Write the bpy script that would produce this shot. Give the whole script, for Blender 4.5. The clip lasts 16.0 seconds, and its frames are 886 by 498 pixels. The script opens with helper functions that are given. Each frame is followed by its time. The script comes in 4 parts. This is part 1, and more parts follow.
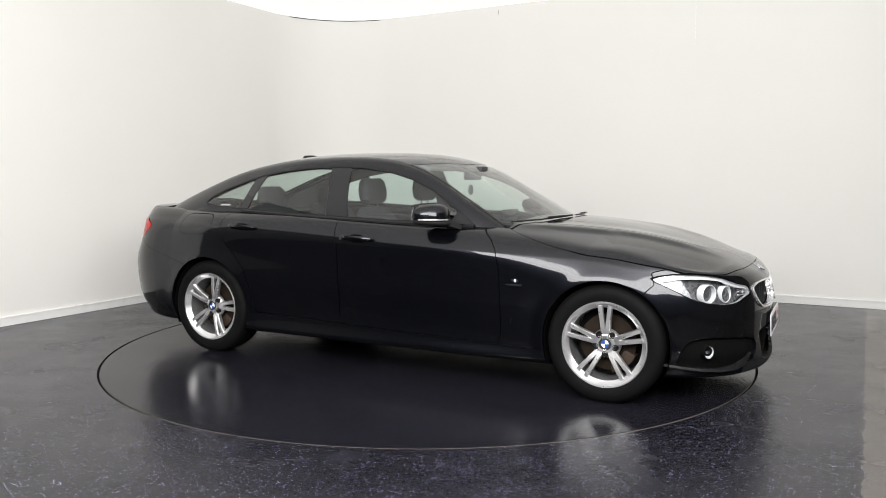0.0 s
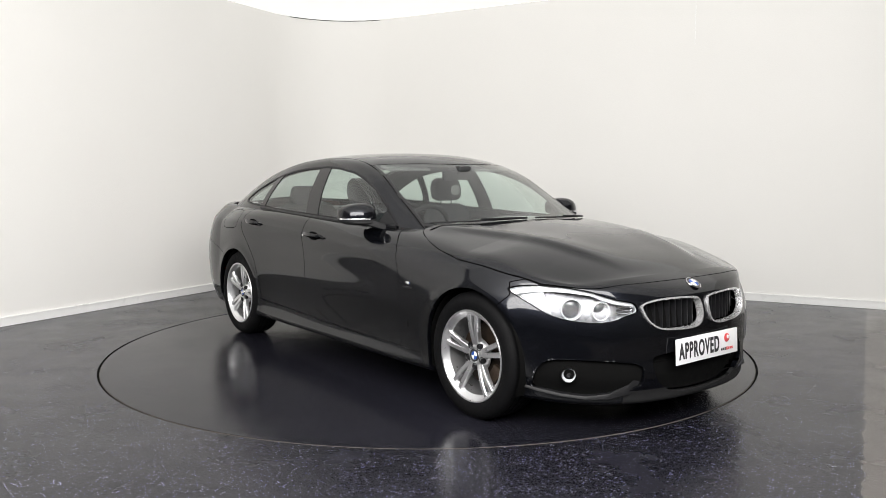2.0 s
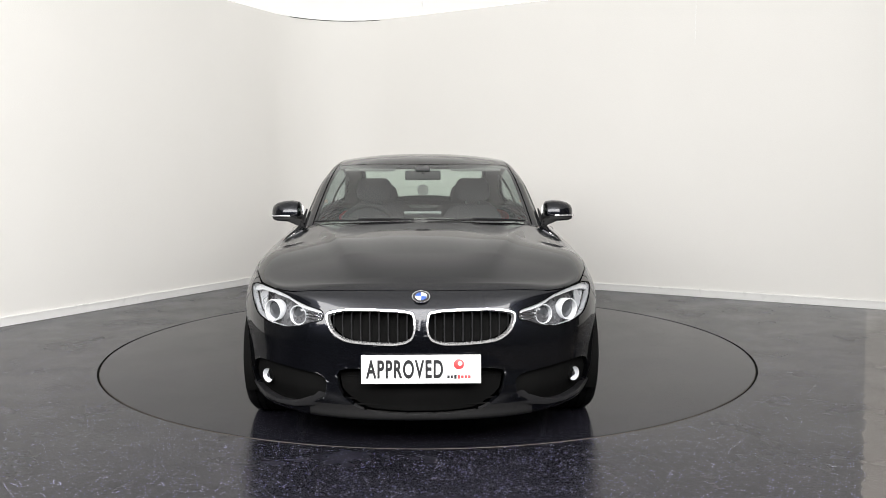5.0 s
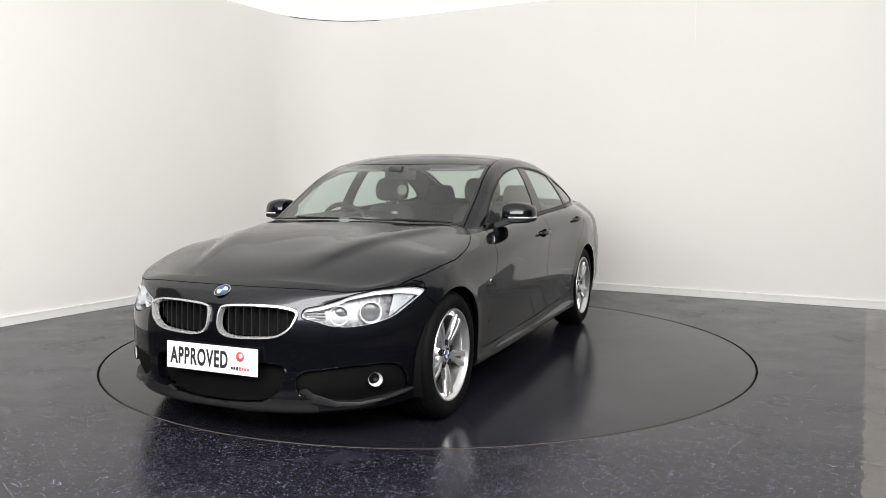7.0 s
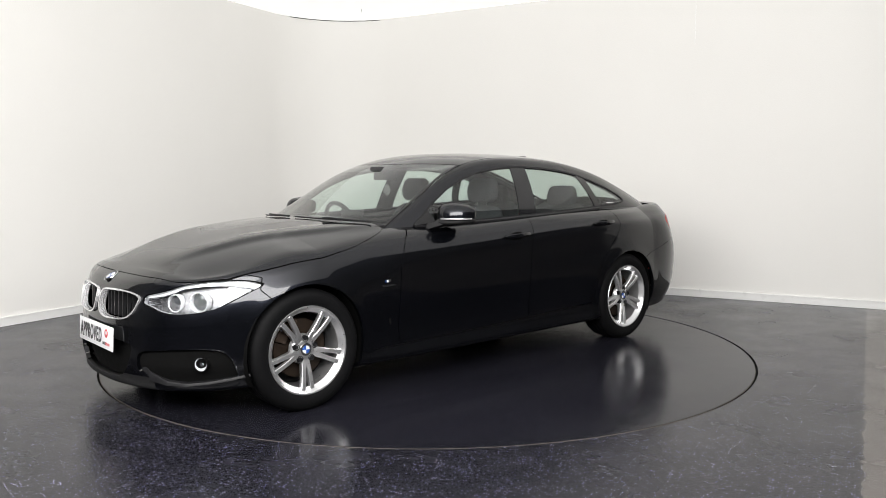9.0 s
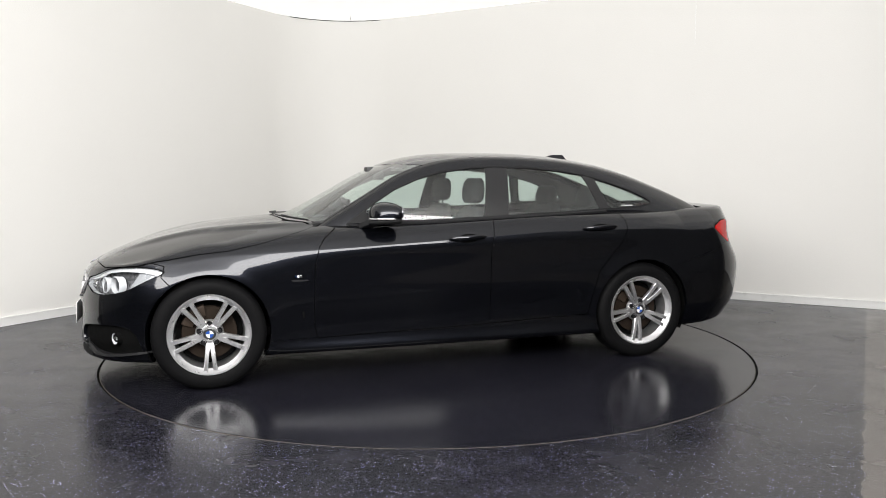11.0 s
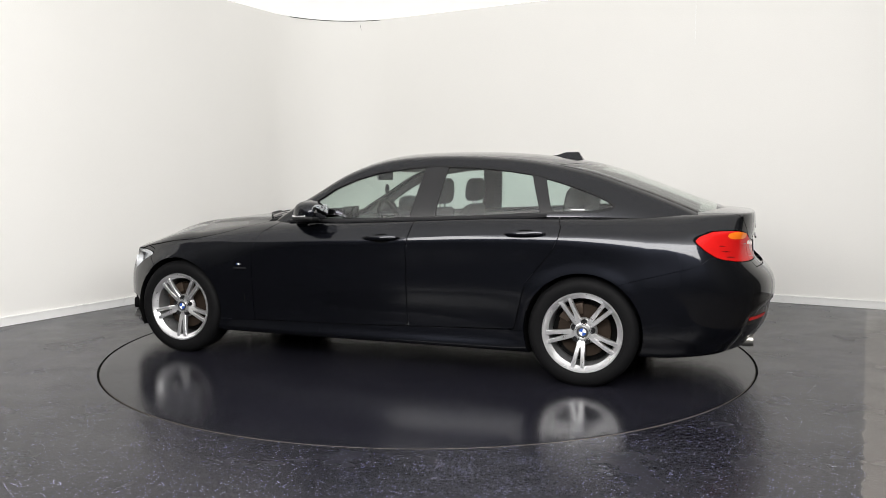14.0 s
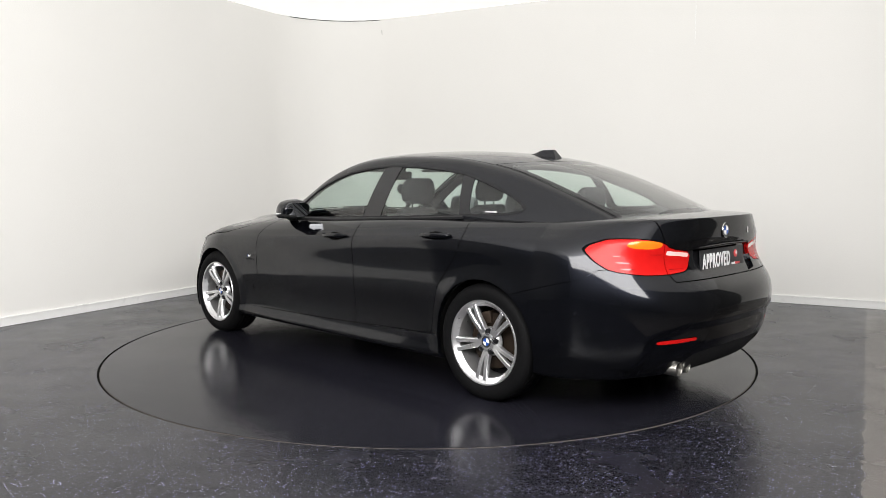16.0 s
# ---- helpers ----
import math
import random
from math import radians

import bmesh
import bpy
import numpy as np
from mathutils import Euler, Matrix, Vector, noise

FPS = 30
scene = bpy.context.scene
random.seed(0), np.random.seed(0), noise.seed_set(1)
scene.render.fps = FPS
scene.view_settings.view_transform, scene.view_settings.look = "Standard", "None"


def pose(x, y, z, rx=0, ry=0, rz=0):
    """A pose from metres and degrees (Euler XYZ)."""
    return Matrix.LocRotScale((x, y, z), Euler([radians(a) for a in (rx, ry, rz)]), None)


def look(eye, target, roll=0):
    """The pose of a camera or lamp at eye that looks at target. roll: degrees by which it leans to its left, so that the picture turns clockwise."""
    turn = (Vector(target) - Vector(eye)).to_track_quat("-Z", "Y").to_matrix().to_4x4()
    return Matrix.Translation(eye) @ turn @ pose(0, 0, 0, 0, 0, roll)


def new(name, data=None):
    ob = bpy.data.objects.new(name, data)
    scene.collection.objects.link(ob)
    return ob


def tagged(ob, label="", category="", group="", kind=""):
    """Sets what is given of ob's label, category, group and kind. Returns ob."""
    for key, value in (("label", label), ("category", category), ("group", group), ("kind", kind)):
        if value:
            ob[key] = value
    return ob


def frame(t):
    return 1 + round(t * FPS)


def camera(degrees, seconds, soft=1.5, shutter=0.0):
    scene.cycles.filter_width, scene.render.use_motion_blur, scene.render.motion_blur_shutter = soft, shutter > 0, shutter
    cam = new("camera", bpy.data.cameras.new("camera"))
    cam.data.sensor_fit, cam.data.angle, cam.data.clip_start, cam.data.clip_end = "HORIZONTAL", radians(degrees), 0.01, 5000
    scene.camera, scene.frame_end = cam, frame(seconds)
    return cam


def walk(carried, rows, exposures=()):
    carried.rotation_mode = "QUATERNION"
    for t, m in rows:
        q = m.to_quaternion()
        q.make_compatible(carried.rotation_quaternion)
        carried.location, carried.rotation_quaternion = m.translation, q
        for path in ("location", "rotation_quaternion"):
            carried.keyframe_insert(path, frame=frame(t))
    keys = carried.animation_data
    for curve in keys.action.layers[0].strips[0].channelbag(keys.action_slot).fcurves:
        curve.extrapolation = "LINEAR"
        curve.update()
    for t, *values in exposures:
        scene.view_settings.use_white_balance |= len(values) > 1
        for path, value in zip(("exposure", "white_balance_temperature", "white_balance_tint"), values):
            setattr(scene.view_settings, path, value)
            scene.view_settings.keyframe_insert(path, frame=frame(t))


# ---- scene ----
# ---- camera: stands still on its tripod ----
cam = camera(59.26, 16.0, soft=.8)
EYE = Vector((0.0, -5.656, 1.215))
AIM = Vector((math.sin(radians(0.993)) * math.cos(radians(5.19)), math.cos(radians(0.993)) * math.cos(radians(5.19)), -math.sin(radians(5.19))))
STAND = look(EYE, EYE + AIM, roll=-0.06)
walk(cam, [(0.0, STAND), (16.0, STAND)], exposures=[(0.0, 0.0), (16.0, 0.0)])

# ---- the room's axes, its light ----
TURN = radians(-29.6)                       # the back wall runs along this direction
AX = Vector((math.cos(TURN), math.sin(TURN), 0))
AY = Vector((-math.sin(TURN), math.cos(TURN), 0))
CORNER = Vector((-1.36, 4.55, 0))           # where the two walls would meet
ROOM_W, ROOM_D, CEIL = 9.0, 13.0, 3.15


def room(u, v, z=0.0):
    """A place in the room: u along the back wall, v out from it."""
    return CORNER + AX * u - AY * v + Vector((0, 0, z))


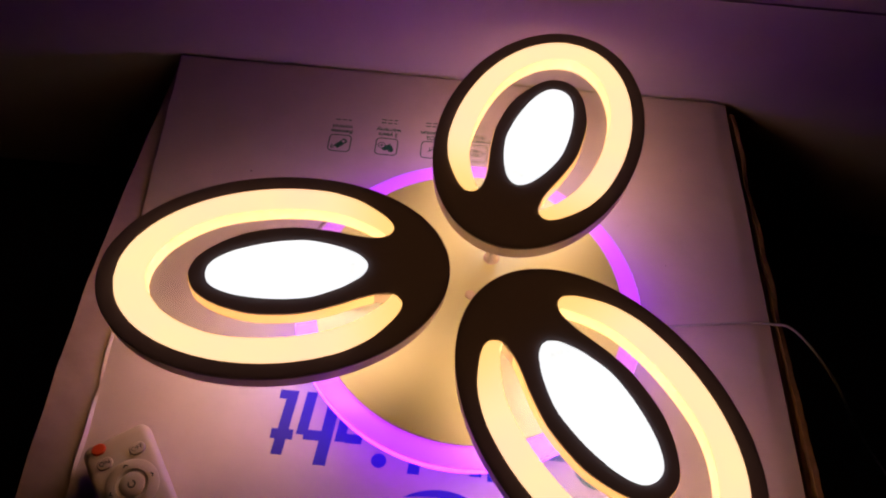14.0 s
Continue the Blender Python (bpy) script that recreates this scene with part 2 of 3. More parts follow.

========

> **Task requirements**: State the number of lines in the preceding entries that include the word "scene". Provide nothing else.

> **Response to the exercise**: 11